Goddard had his head under his desk. Students were getting shot. There was screaming. A bullet hit him in his thigh.
"I felt like I was kicked as hard as I'd ever been kicked in my life, above my knee, which shook my whole body," Goddard says. "It was like a sharp burning feeling."
The gunman stood over Goddard, shot him three more times, then turned the gun on himself as police reached the room. By then, 10 students in that French class alone were dead, along with Goddard's teacher.
"I loved that teacher," Goddard says. "Madame Couture was the best teacher I ever had." She was found at the front of the classroom at the door.
"I had one glimpse into the room as I was being dragged out by the EMTs ... shell casings everywhere and blood and bodies on the floor," he says. "It was insanity."
Today, Goddard is trying to combat that insanity, teaching other survivors — 850 and counting — how to engage in advocacy. But after the press conference in Washington yesterday, he told NPR that every time another one of these shootings happens, he has to wonder if any of his efforts are doing any good.
"It brings you to despair and sadness" in the first days after a shooting, he says — and then another emotion takes over. "Anger. And then you have to find a way to use it to strengthen your resolve to keep fighting and keep pushing."
Shannon Watts says that, despite this latest horrible mass shooting in Orlando, right now she's feeling hopeful. In the past week, her group organized more than 50 vigils, met with scores of lawmakers, made 52,000 volunteer phone calls to members of Congress, and sent in more than 100,000 petition signatures urging congressional action.

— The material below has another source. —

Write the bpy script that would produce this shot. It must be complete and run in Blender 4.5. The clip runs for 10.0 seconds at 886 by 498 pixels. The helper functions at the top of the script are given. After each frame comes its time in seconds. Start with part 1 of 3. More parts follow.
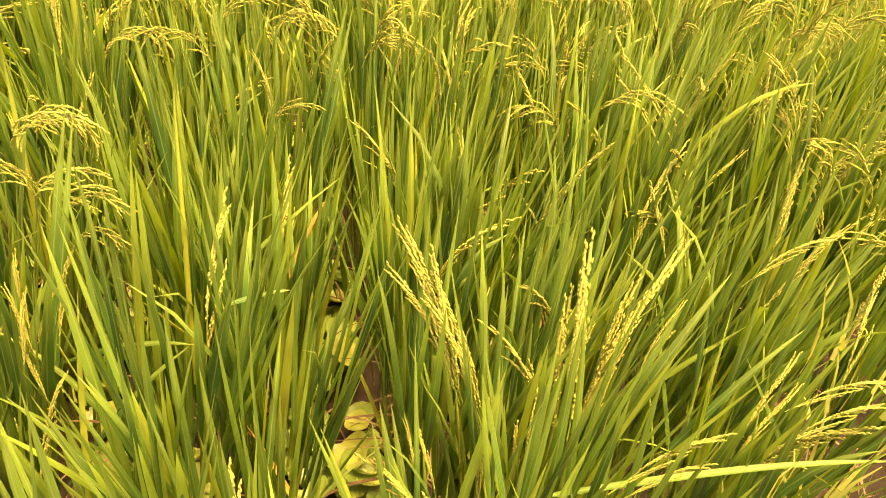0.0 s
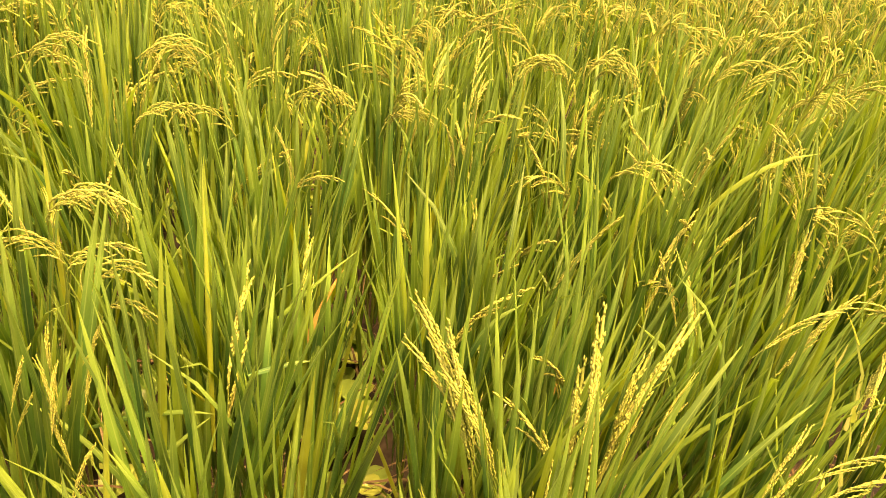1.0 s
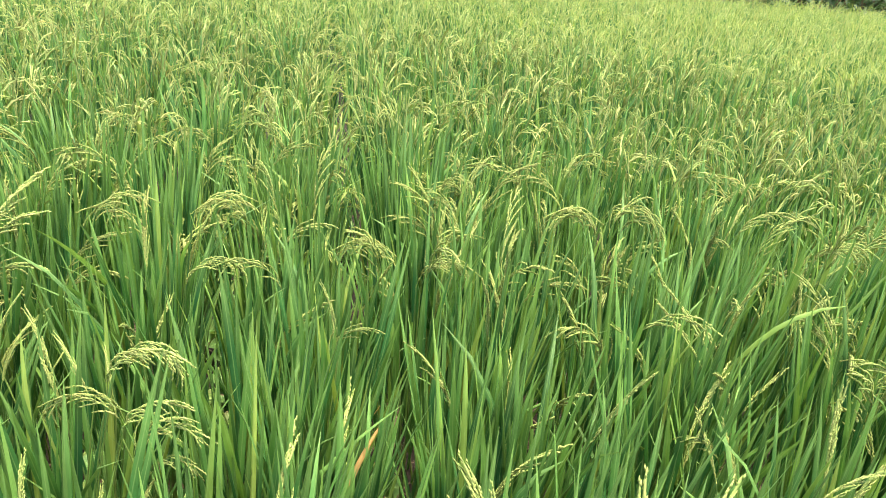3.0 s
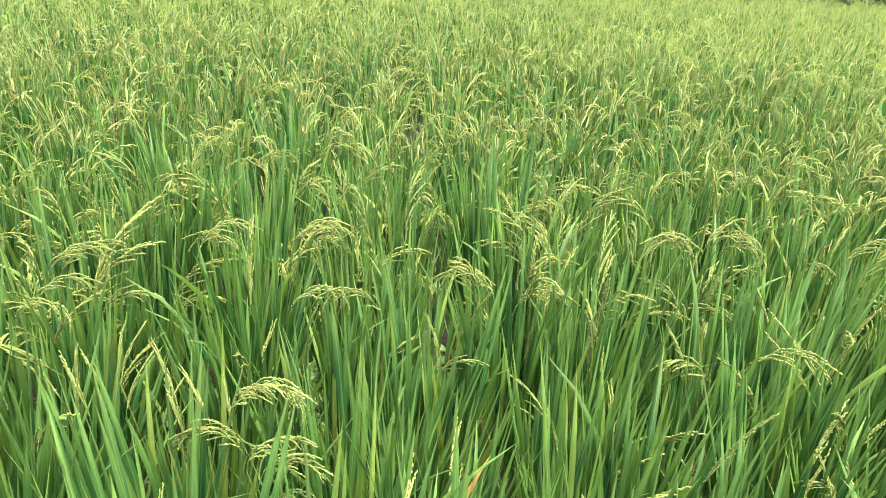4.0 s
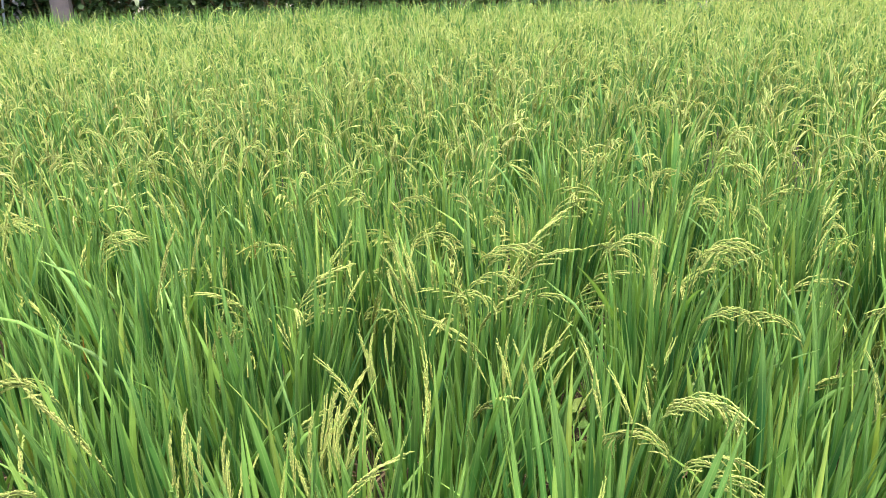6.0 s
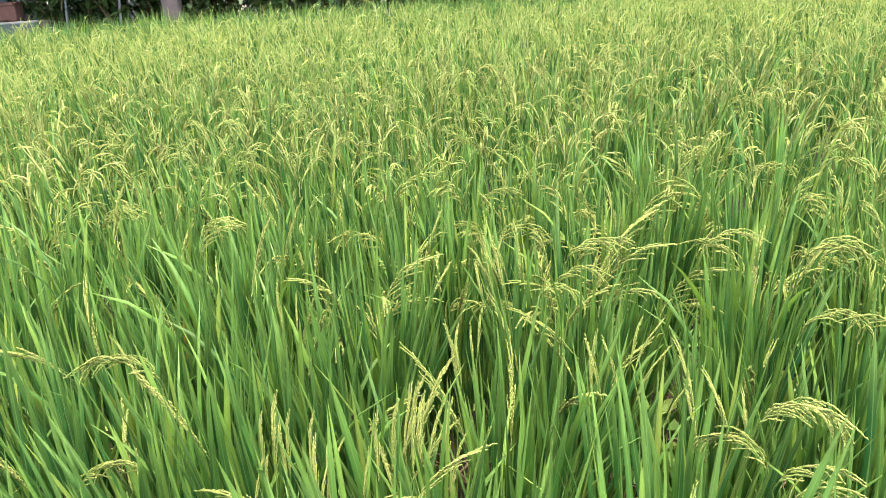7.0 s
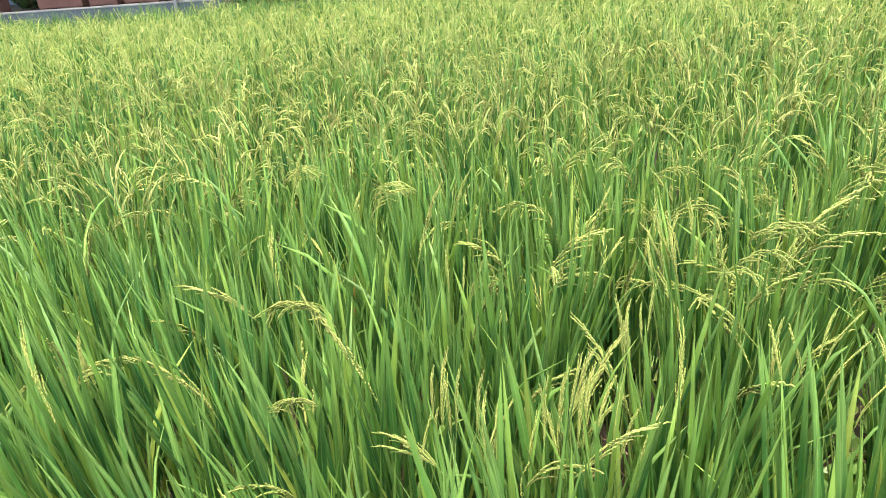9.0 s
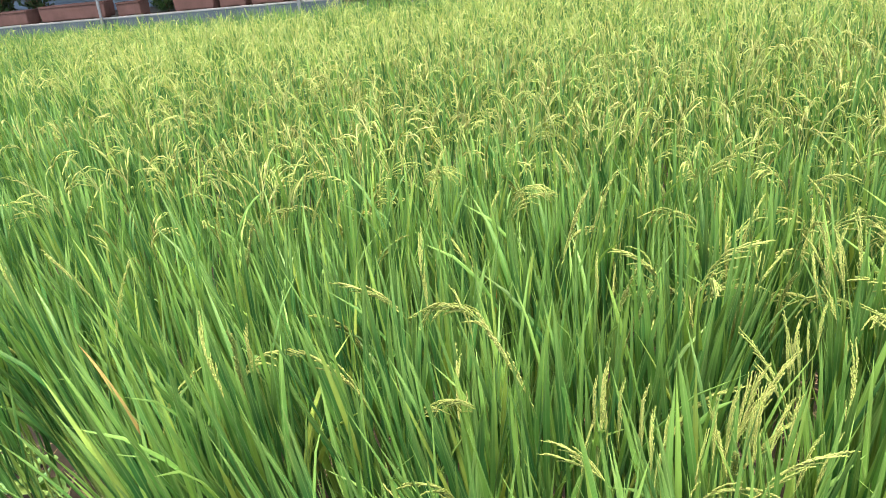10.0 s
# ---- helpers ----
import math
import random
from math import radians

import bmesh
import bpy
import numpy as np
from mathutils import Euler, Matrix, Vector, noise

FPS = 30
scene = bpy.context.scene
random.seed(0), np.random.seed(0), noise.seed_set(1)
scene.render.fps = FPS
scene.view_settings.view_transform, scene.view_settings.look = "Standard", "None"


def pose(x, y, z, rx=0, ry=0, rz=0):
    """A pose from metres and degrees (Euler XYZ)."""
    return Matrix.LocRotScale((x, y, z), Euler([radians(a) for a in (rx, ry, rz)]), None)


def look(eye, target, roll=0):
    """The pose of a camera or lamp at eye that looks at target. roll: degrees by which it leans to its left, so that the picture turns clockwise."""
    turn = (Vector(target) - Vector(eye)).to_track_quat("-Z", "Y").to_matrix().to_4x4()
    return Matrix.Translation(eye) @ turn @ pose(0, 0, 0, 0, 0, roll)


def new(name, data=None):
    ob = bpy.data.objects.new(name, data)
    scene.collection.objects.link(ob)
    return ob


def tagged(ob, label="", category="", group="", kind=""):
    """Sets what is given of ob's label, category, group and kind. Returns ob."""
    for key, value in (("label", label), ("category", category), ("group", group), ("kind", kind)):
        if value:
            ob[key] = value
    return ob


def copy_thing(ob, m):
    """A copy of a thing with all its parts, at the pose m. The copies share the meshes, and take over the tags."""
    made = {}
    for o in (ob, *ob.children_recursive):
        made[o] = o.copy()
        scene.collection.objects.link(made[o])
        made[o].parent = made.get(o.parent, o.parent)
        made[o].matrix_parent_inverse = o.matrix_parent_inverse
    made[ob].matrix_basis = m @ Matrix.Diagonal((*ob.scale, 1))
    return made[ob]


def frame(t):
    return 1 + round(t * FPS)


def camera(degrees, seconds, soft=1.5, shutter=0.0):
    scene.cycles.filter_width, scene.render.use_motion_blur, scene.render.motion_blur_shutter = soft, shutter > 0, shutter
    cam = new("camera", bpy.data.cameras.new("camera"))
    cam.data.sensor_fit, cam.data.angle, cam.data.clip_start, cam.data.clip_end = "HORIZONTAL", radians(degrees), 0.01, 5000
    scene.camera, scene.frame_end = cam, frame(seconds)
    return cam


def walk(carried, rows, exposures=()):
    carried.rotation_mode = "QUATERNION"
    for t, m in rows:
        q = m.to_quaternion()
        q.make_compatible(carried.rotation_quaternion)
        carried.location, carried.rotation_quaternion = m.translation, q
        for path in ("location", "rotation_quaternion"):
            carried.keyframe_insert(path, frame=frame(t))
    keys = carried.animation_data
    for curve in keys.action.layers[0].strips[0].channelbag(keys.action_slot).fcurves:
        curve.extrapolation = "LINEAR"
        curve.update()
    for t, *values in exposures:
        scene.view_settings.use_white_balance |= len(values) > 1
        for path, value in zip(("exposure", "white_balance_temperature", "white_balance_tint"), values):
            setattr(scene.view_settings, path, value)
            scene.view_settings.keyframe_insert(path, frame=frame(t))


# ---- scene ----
# ---------- camera ----------
cam = camera(63.0, 10.0, soft=0.95)
# seconds, eye x y z, yaw, pitch, roll
PATH = [
    (0, 0, 0, 1.516, -2.67, -37.42, 8.5),
    (0.5, -0.006, -0.0045, 1.529, -1.63, -35.45, 8.04),
    (1, -0.0128, -0.0101, 1.557, -0.99, -33.41, 7.6),
    (1.5, -0.0231, -0.0157, 1.573, 0.14, -30.35, 7.22),
    (2, -0.0267, -0.0303, 1.59, 1.29, -27.68, 6.74),
    (2.5, -0.0316, -0.0337, 1.608, 1.99, -24.86, 6.45),
    (2.7, -0.0373, -0.0336, 1.614, 2.12, -23.89, 6.34),
    (3.8, -0.1125, -0.0251, 1.66, 5.45, -23.83, 4.64),
    (4, -0.1442, -0.0239, 1.666, 7.39, -23.84, 4.26),
    (4.5, -0.2132, -0.0218, 1.667, 11.19, -23.81, 3.27),
    (5, -0.2366, -0.0334, 1.661, 15.3, -23.75, 1.75),
    (5.5, -0.2957, -0.0737, 1.664, 25.96, -23.64, -0.42),
    (6, -0.3124, -0.1185, 1.653, 34.77, -22.68, -1.7),
    (6.2, -0.3155, -0.1297, 1.658, 37.24, -22.76, -2.28),
    (7.3, -0.3154, -0.0972, 1.634, 43.64, -23.12, -3.84),
    (7.5, -0.3207, -0.0902, 1.629, 44.69, -23.48, -4.18),
    (8, -0.3375, -0.1188, 1.62, 48.74, -23.63, -4.21),
    (8.5, -0.352, -0.1461, 1.617, 52.32, -23.49, -4.09),
    (9, -0.3529, -0.1612, 1.618, 54.7, -23.5, -4.46),
    (9.5, -0.371, -0.1965, 1.626, 59.69, -23.4, -5.55),
    (10, -0.4126, -0.2497, 1.647, 63.44, -23.09, -6.11),
]

# the camera's own white balance starts warm and settles after a second and a half
EXPOSURES = [(0.0, 2.64, 50000, 32), (1.1, 2.64, 50000, 32), (1.3, 2.66, 16500, 18), (1.5, 2.66, 10600, 13), (1.75, 2.54, 7900, 9), (2.0, 2.51, 7450, 8), (2.5, 2.43, 6800, 6), (3.8, 2.36, 6700, 7), (6.2, 2.29, 6700, 7), (7.3, 2.34, 6900, 8), (10.0, 2.34, 6900, 8)]
walk(cam, [(t, pose(x, y, z, 90 + p, 0, a) @ pose(0, 0, 0, 0, 0, r)) for t, x, y, z, a, p, r in PATH], EXPOSURES)

# ---------- light: hazy bright day, a veiled sun almost overhead ----------
SUN_ELEV, SUN_AZ = 80.0, 110.0   # azimuth clockwise from +y
world = bpy.data.worlds.new("world")
scene.world = world
world.use_nodes = True
wn = world.node_tree.nodes
sky = wn.new("ShaderNodeTexSky")
sky.sky_type, sky.sun_disc = "NISHITA", False
sky.sun_elevation, sky.sun_rotation = radians(SUN_ELEV), radians(SUN_AZ)
sky.air_density, sky.dust_density, sky.ozone_density = 1.0, 4.0, 1.0
wn["Background"].inputs["Strength"].default_value = 0.15
world.node_tree.links.new(sky.outputs["Color"], wn["Background"].inputs["Color"])
sun_data = bpy.data.lights.new("sun", "SUN")
sun_data.energy, sun_data.angle, sun_data.color = 2.0, radians(30), (1.0, 0.94, 0.82)
sun = new("sun", sun_data)
az, el = radians(SUN_AZ), radians(SUN_ELEV)
sun_dir = Vector((math.sin(az) * math.cos(el), math.cos(az) * math.cos(el), math.sin(el)))
sun.matrix_world = look(sun_dir * 30, (0, 0, 0))

RNG = np.random.default_rng(11)


# ---------- materials ----------
def material(name):
    m = bpy.data.materials.new(name)
    m.use_nodes = True
    return m, m.node_tree.nodes, m.node_tree.links, m.node_tree.nodes["Principled BSDF"]


def ramp(nodes, stops):
    r = nodes.new("ShaderNodeValToRGB")
    while len(r.color_ramp.elements) < len(stops):
        r.color_ramp.elements.new(0.5)
    for e, (pos, col) in zip(r.color_ramp.elements, stops):
        e.position, e.color = pos, (*col, 1)
    return r


def mathn(nodes, links, op, a, b=None):
    n = nodes.new("ShaderNodeMath")
    n.operation = op
    for i, v in enumerate((a, b)):
        if v is None:
            continue
        if isinstance(v, (int, float)):
            n.inputs[i].default_value = v
        else:
            links.new(v, n.inputs[i])
    return n.outputs[0]


def mixc(nodes, links, fac, a, b, blend="MIX"):
    n = nodes.new("ShaderNodeMix")
    n.data_type, n.blend_type = "RGBA", blend
    if isinstance(fac, (int, float)):
        n.inputs[0].default_value = fac
    else:
        links.new(fac, n.inputs[0])
    for i, v in ((6, a), (7, b)):
        if isinstance(v, tuple):
            n.inputs[i].default_value = (*v, 1)
        else:
            links.new(v, n.inputs[i])
    return n.outputs[2]


def noise_fac(nodes, links, scale, detail=3.0, coord=None):
    n = nodes.new("ShaderNodeTexNoise")
    n.inputs["Scale"].default_value, n.inputs["Detail"].default_value = scale, detail
    if coord is None:
        coord = nodes.new("ShaderNodeNewGeometry").outputs["Position"]
    links.new(coord, n.inputs["Vector"])
    return n.outputs["Fac"]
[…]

"That's amazing grass-roots power," Watts says. "Our side has never had that before. The NRA has been able to generate outrage and emails and phone calls and rallies with the flip of a switch. And we can do that now too."
Just what if anything might get passed in Congress is yet to be seen, but one thing appears clear: There are now two gun-lobbying superpowers in this country. And Watts thinks that's shifting the landscape in a big way.